(HAMPTON ROADS, VA)—As a testament to the long-time success of one of the most popular volunteer events in the state, today several thousand volunteers rolled up their sleeves to become stewards of their local waterways and participated in the Chesapeake Bay Foundation's (CBF) Clean the Bay Day. Today marked the annual shoreline litter pickup's 25th anniversary.
In just three hours today, an estimated 6,000 volunteers from across Virginia, on foot and by boat, removed approximately 125,000 pounds of litter and debris along some 500 miles of shoreline.
The most common items found during the cleanup were plastic bottles, plastic bags, and cigarette butts. But household appliances, automobile parts and tires, and many other large, harmful items were a significant portion of the overall yield. Volunteers were also surprised by many strange finds, including a reclining chair, the door to a safe, a law enforcement ankle bracelet, and an antique kitchen sink. Among the thousands of volunteers were elected and appointed officials, including Congressman Rob Wittman and State Delegate Keith Hodges, personnel from eleven U.S. Navy installations, Scout groups, churches, small businesses, large corporations, and thousands of citizens.
Today's event began on a Bay-saving note as officials from Farm Fresh Supermarkets, one of the event sponsors, presented CBF with a check for $30,000, the proceeds from its reusable bag program, then led volunteers to pick up litter along Ocean View beaches in Norfolk.
"Farm Fresh is proud to partner with the Chesapeake Bay Foundation to help protect the natural resources that make this area such a great place to live, work and play," said Bill Parker, president of Farm Fresh. "As a longstanding member of the community, supporting Clean the Bay Day is a priority for us at Farm Fresh, and we're excited to extend our commitment to this great effort again this year."
Earlier this year, CBF received a $5,000 grant from the SeaWorld-Busch Gardens Conservation Fund to support Clean the Bay Day and CBF's oyster restoration programs. Many volunteers from Busch Gardens-Williamsburg participated in today's Clean the Bay Day, picking up debris on the Colonial Parkway near Williamsburg.
In addition to these partners, Clean the Bay Day is made possible each year by the generosity of sponsors, including CSX Transportation, the Virginia Port Authority, River Network/Anheuser-Busch, HelioSage, Volvo Penta, 94.9 The Point, 101.3 2WD, and WVEC-13 News.
Overall, 20 cities and counties throughout the state were represented at the event, with many more partner groups joining CBF for this important annual project. All of Virginia's 20 state parks within the Chesapeake Bay watershed offered cleanup sites.
"The Bay and its waterways work for us every single day, boosting our economy and quality of life," commented Tanner Council, the CBF Clean the Bay Day coordinator. "Protecting and restoring the Bay requires everyone doing their share to reduce pollution. Clean the Bay Day is a great, practical way for individuals to give a few hours back and make a big difference.
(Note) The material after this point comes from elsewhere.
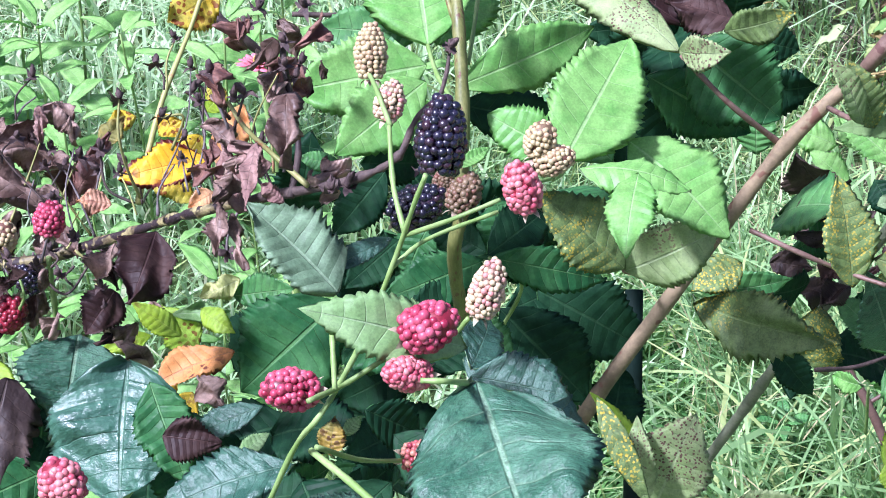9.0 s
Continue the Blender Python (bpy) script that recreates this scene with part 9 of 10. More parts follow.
leaf(cane_a, "dark", (0.1888, 1.1621, 0.6366), (0.1871, 1.1706, 0.6754), (-0.29, -0.94, 0.19), 0.0362, 0.15, 0.10, rows=40, half=3, wave=1.8)
leaf(cane_a, "yellowspot", (0.2303, 1.0480, 0.7419), (0.2477, 1.0243, 0.7332), (0.11, -0.27, 0.96), 0.0284, 0.15, 0.10, rows=40, half=3, wave=1.8)
leaf(cane_a, "deep", (0.2222, 1.0704, 0.6290), (0.2311, 1.0799, 0.6607), (0.51, -0.85, 0.11), 0.0360, 0.15, 0.10, rows=40, half=3, wave=1.8)
leaf(cane_a, "yellowspot", (0.1728, 1.0652, 0.6547), (0.1790, 1.0581, 0.6093), (-0.44, -0.90, 0.08), 0.0350, 0.15, 0.10, rows=40, half=3, wave=1.8)
leaf(cane_a, "mint", (0.1924, 1.1796, 0.6992), (0.1587, 1.1816, 0.7118), (0.23, -0.66, 0.72), 0.0285, 0.15, 0.10, rows=40, half=3, wave=1.8)
leaf(cane_a, "deep", (0.2362, 1.0557, 0.6615), (0.1923, 1.0730, 0.6455), (-0.47, -0.58, 0.66), 0.0374, 0.15, 0.10, rows=40, half=3, wave=1.8)
leaf(cane_a, "deep", (0.1884, 1.1480, 0.6704), (0.1614, 1.1111, 0.6647), (0.77, -0.60, 0.22), 0.0383, 0.15, 0.10, rows=40, half=3, wave=1.8)
leaf(cane_a, "umber", (0.1958, 1.1452, 0.6746), (0.2057, 1.1395, 0.6445), (0.33, -0.90, 0.28), 0.0235, 0.15, 0.10, rows=40, half=3, wave=1.8)
leaf(cane_a, "fresh", (0.2408, 1.0691, 0.7739), (0.2628, 1.0327, 0.7768), (-0.86, -0.52, -0.01), 0.0299, 0.15, 0.10, rows=40, half=3, wave=1.8)
leaf(cane_a, "yellowspot", (0.2391, 1.1644, 0.7016), (0.2460, 1.1669, 0.7445), (-0.21, -0.97, 0.09), 0.0318, 0.15, 0.10, rows=40, half=3, wave=1.8)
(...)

"Today we're tackling the visible pollution; what's even more challenging is addressing the pollution that's not so visible," Council noted. "If we don't continue to make progress reducing the nitrogen, phosphorus, and sediment pollution targeted by Virginia's Chesapeake Bay Clean Water Blueprint, the state's plan to restore the Bay and its rivers, we will continue to have dirty waters, human health hazards, and an economy that cannot reap the rewards of a healthy Bay."
Over the years, Clean the Bay Day has engaged more than 128,000 volunteers who have removed approximately 6 million pounds of debris from nearly 6,000 miles of shoreline. This year, organizers have noted a decrease in the overall quantity of litter, indicating that these sites are seeing sustained improvement.
To commemorate the event's 25th anniversary, CBF earlier presented Clean the Bay Day Hero Awards to honor partners who have dedicated the most years to the cleanup or made extraordinary contributions. The U.S. Navy was named a hero for its involvement from the event's inception. Localities receiving Clean the Bay Day Hero Awards were the cities of Chesapeake, Newport News, Hampton, Norfolk, Portsmouth, Suffolk, and Virginia Beach.
Citizens receiving Clean the Bay Day Hero Awards were Christopher and Donna Bennett and Mike Kirsch, all of Chesapeake; Steve Pahno and Charlene Ihrig of Virginia Beach; Sharon Smith of Norfolk; and Steve White of Williamsburg.